When institutionalised, student creativity is evaluated by complex social dynamics and institutional power mechanisms that will continue to function as music performance students take charge of their creative development in higher music education. Our teachers therefore face an enormous challenge, in so far as they must embrace student-centred teaching methods while at the same time providing the institutionalised field knowledge that our students aspire to learn. How will this decentring of expert authorities affect the expertise of higher music education in the future? What creative expressions will be institutionalised when students are to emancipate their creativity? If we are to comprehend where the future might lead us, then such questions are crucial to discuss because higher music education institutions are dependent on expert communities in order for musical expertise to be maintained and further developed.
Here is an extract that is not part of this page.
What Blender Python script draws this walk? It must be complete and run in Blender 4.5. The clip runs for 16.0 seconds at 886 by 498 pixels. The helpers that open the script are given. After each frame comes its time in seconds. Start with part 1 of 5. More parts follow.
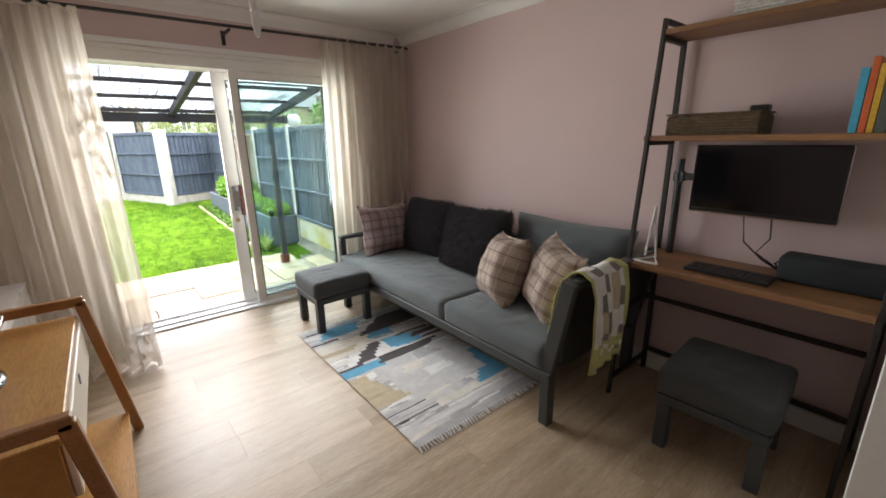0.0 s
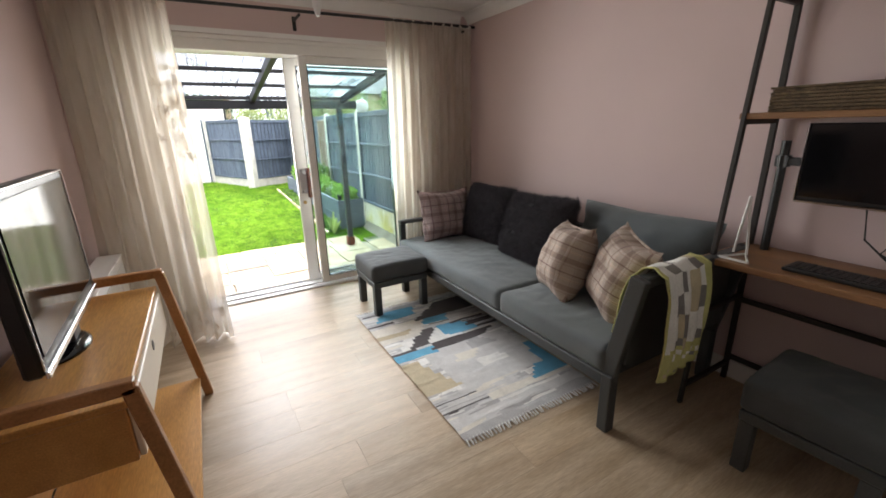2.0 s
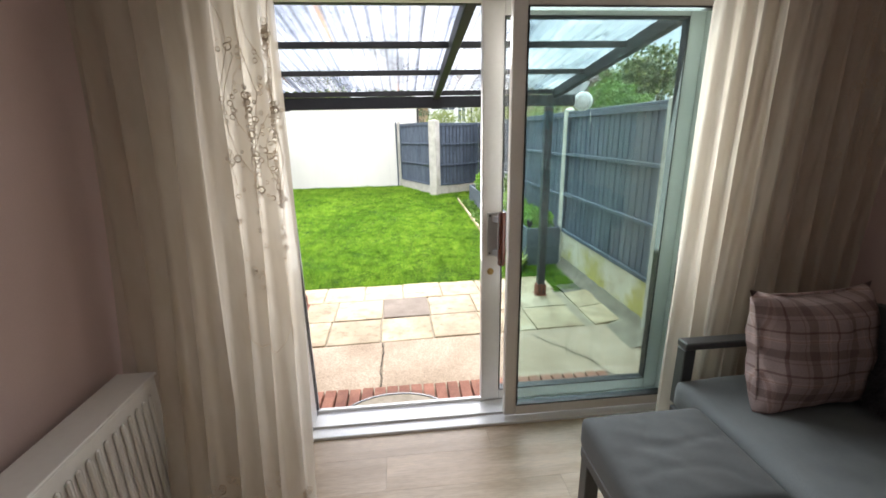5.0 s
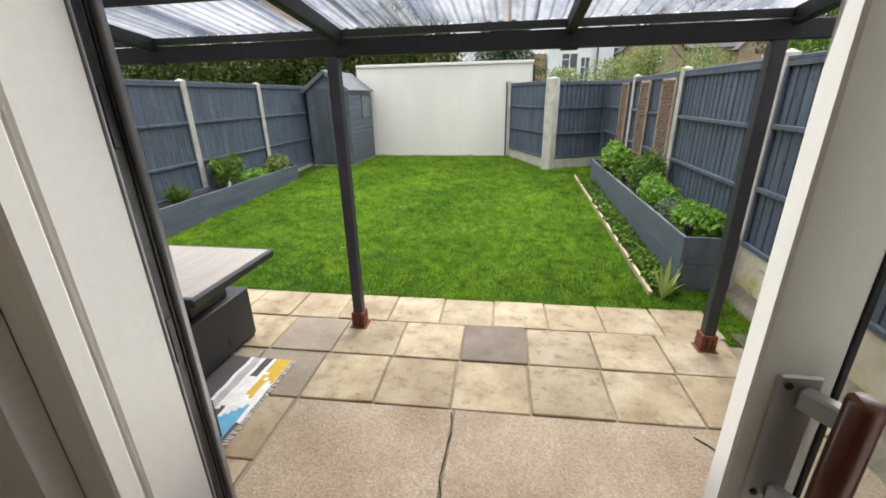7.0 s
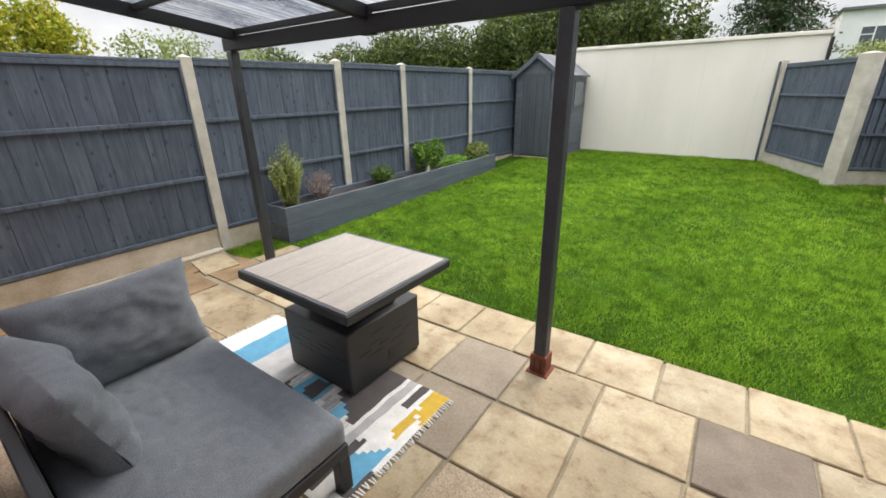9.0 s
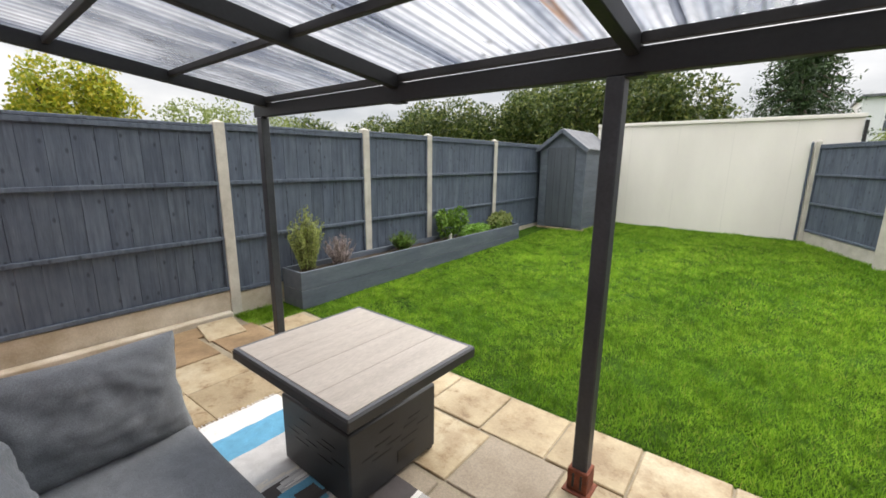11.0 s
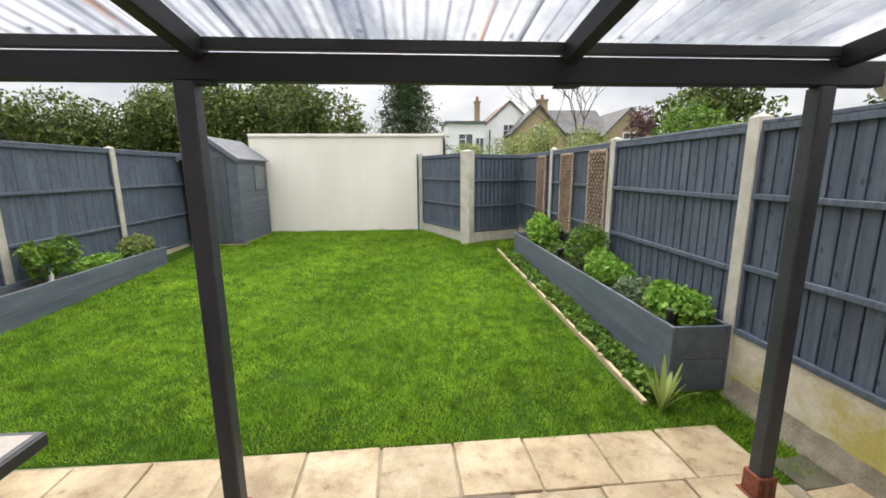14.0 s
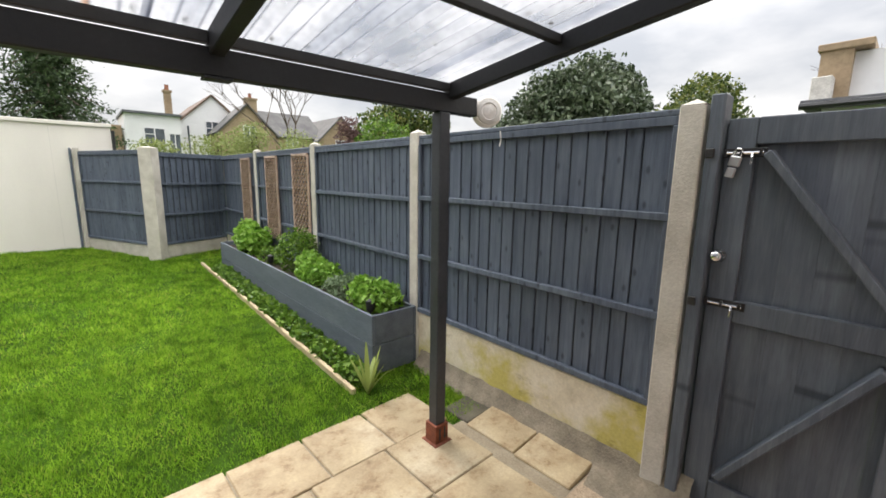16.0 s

Rather than continuously adapting to the (mercantile) calls from the outer world, scholars claim that higher music education institutions must discover how to renew from within (e.g., Schmidt, 2019; Johansson, 2012). Should the power mechanisms addressed throughout this paper be left unattended, then the aforementioned creative call may slip into a ‘creative fall’. An increased awareness of the social dimension of creativity is therefore indispensable when attending to the institutional work ahead, as well as in the pursuit of empowering the student voice.